How often does this kind of thing happen in Philadelphia, whose biggest employers - colleges and hospitals - are more dependent on charity than in most big towns?

Hard to know: Though it's tough to say nothing when they're prying a guy's name off a building and a nest of websites, the same donors and grantees who gaily publicize million-dollar promises do try to zip up quiet when charitable marriages fail.

For example: In 2005, University of Pennsylvania president Amy Gutmann announced that law school dean Michael A. Fitts would be honored by a $1 million gift to start the Nevels-Fitts Scholarship program, funded by James E. Nevels, a double-degree Penn grad who is chairman of Swarthmore Group, a stock-picking firm that counted Pennsylvania state and local government agencies as clients. Nevels also headed the state-controlled School Reform Commission, charged with turning around Philadelphia public schools.

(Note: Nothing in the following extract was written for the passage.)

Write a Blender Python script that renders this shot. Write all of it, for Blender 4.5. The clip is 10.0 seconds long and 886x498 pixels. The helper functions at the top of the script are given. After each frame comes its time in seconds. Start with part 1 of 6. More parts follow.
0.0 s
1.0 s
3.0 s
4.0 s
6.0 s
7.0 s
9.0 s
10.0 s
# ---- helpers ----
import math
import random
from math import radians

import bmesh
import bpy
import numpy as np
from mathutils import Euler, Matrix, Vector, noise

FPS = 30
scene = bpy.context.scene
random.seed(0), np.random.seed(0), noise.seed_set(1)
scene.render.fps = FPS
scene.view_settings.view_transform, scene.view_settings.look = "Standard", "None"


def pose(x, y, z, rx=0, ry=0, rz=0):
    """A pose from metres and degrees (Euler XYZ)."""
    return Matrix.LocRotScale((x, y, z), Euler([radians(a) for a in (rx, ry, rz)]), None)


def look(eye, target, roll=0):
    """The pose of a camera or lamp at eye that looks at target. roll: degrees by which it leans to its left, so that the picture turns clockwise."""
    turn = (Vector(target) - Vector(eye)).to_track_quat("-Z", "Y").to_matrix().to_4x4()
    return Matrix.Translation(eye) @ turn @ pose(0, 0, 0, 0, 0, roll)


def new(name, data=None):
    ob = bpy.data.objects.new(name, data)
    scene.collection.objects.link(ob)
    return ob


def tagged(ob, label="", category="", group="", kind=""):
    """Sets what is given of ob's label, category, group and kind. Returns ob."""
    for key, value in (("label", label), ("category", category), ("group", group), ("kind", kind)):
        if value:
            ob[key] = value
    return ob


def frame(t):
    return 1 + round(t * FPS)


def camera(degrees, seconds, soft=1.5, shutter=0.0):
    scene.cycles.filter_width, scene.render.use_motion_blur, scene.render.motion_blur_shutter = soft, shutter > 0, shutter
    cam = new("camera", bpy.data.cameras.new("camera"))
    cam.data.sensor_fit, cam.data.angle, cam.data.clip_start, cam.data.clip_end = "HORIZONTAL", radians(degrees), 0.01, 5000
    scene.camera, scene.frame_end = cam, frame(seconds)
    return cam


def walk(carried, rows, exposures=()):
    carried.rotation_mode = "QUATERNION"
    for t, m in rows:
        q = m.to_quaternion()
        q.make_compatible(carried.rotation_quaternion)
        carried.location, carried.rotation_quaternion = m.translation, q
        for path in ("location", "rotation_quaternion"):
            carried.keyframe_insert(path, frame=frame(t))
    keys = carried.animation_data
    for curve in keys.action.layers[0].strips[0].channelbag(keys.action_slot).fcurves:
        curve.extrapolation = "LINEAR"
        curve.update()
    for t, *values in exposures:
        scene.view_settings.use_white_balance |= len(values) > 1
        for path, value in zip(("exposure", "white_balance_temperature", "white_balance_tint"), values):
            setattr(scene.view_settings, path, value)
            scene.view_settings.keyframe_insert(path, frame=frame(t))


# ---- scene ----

"As the first person in my family to attend college, I feel I owe a great debt to Penn Law School, which paved the way for my subsequent success," Nevels said in a statement at the time. "The least I can do is help others gain the same advantage that a Penn education afforded me."

But by the time Fitts left Penn to run Tulane University in the spring, the Fitts-Nevels scholarships that were to be his legacy had yet to be set up. A longtime Penn official who asked not to be named told me Nevels had not made good on his pledge; neither Penn spokesman Ronald Ozio nor law school spokesman Steve Barnes would say what happened to the scholarships.

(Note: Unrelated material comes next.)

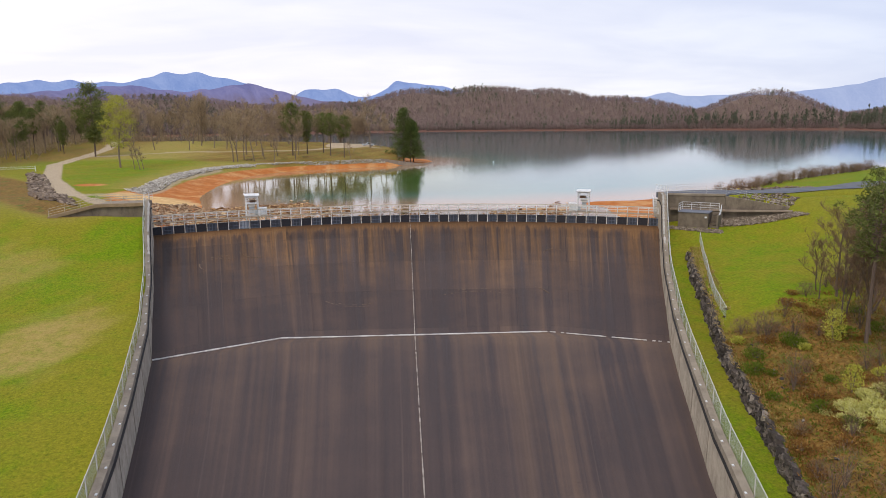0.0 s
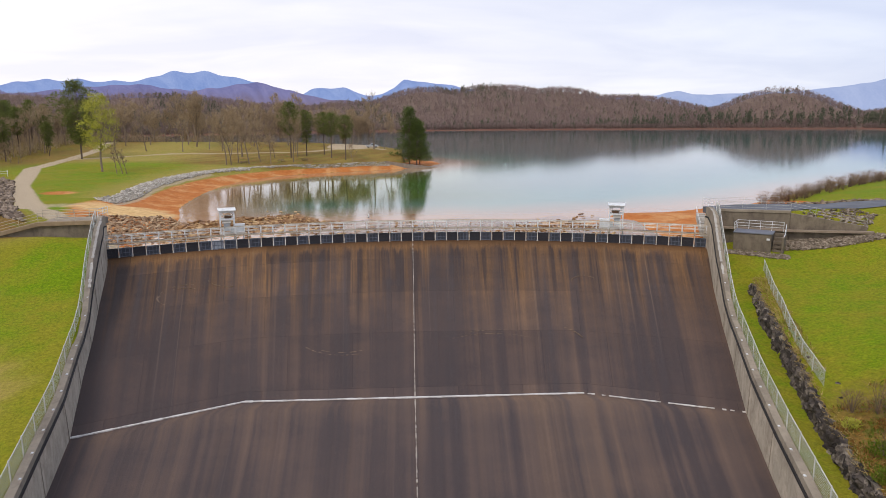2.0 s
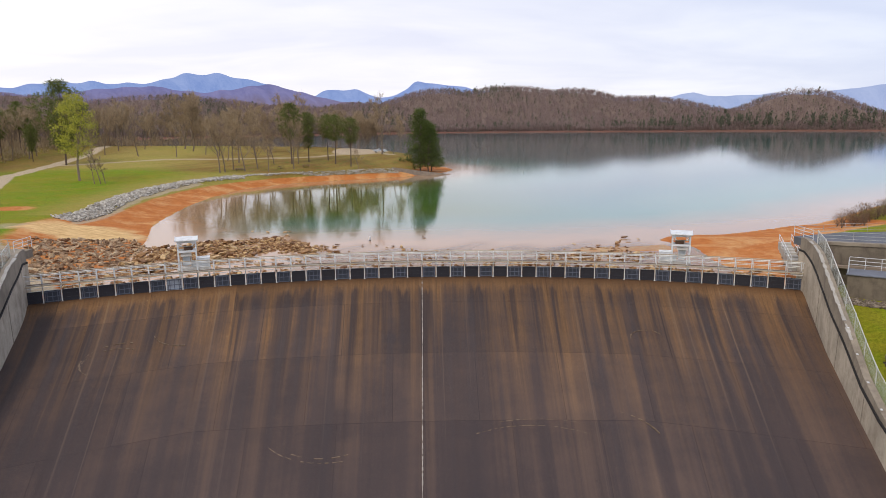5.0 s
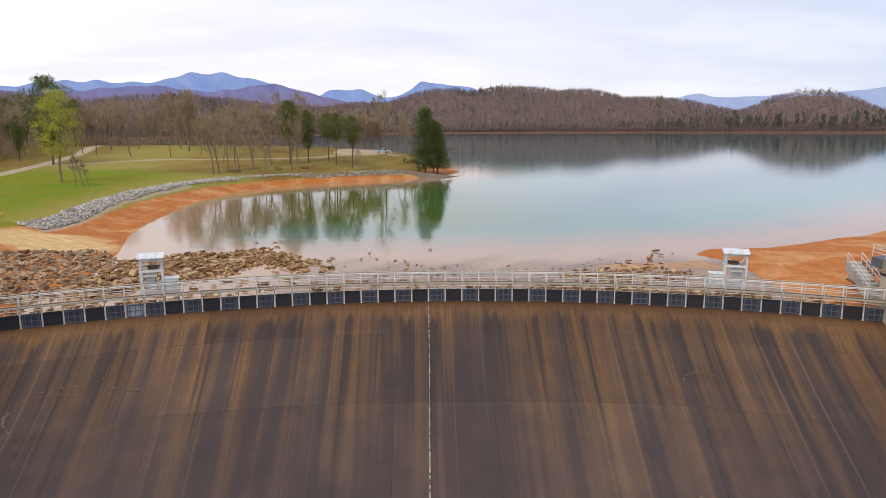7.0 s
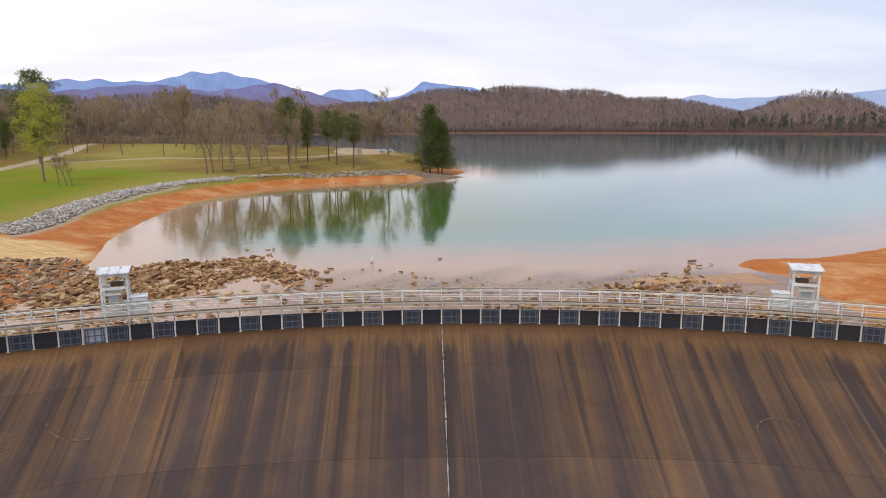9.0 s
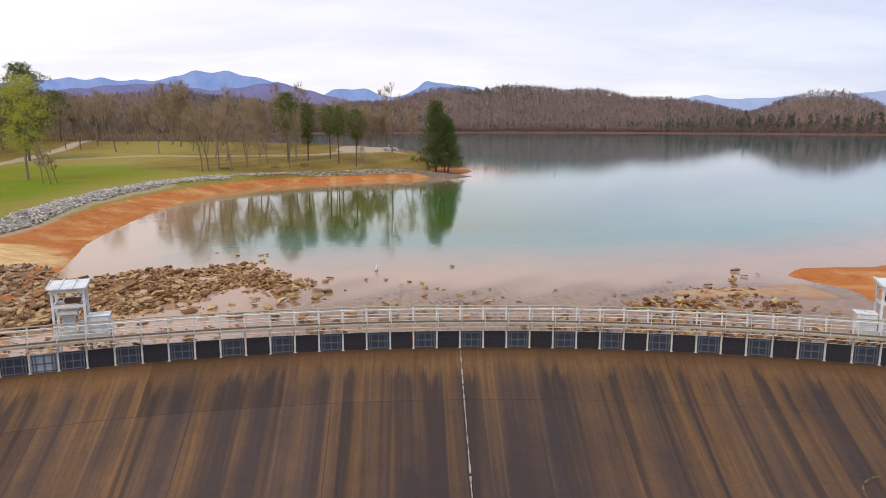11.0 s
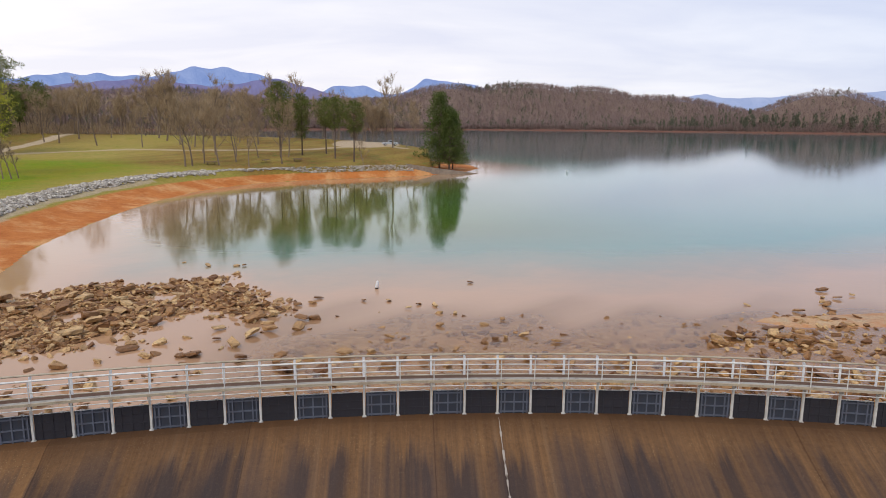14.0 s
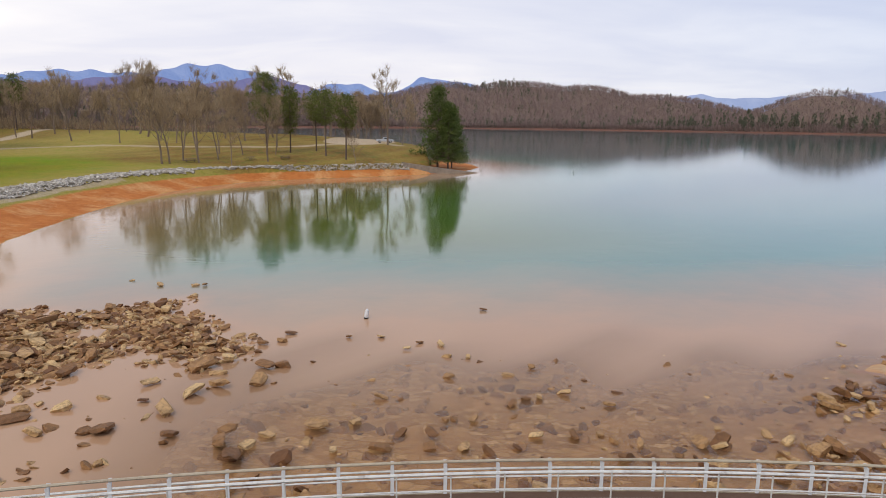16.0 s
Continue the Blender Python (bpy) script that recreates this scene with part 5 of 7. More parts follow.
def far_shore():
    """The band of red clay bared along the far shore by the low water."""
    pts = [p for p in LAKE if p[1] > 330]
    rnd = random.Random(5)
    v, f = [], []
    for (x0, y0), (x1, y1) in zip(pts, pts[1:]):
        n = max(2, int(math.hypot(x1 - x0, y1 - y0) / 9))
        nx, ny = (y0 - y1), (x1 - x0)
        ln = math.hypot(nx, ny)
        nx, ny = nx / ln, ny / ln
        for i in range(n + 1):
            x, y = x0 + (x1 - x0) * i / n, y0 + (y1 - y0) * i / n
            b = len(v)
            v += [(x - nx * 4, y - ny * 4, -0.5), (x + nx * 3, y + ny * 3, 0.8 + rnd.uniform(-0.2, 0.3)), (x + nx * 7, y + ny * 7, 1.5 + rnd.uniform(-0.5, 0.5)), (x + nx * 14, y + ny * 14, 0.6)]
            if i:
                f += [(b - 4 + k, b + k, b + k + 1, b - 3 + k) for k in range(3)]
    return tagged(new("backdrop_shore", as_mesh("far_shore", v, f, material("far_clay", concrete((0.21, 0.088, 0.058), (0.12, 0.06, 0.042), 0.6)))), "bare red clay along the far shore", "shore", kind="structure")


far_shore()

# ---- trees ----
def grown(name, wood, crown, mat_wood, mat_crown):
    """A tree at the origin as a hidden pattern: its meshes, shared by every copy."""
    return (name, as_mesh("trunk", *wood.pair(), mat_wood), as_mesh("crown", *crown.pair(), mat_crown))


def sliver(g, p, d, wd, rnd):
    side = d.cross(Vector((rnd.uniform(-1, 1), rnd.uniform(-1, 1), rnd.uniform(-1, 1)))).normalized() * wd
    g.add([p - side, p + side, p + d], [(0, 1, 2)])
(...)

Nor would Nevels. "He does not discuss his philanthropic activities," Swarthmore marketing manager Erin Lockard told me. However, Nevels' initial pledge to fund the scholarships, and all of the nice things Penn officials said about him then, remains online at the Penn and Penn Law websites.

The lack of follow-through doesn't seem to have hurt Nevels professionally. While Swarthmore Group is smaller than it used to be, Nevels has gone on to chair the boards of two key Pennsylvania institutions: Hershey Co. and the Federal Reserve Bank of Philadelphia.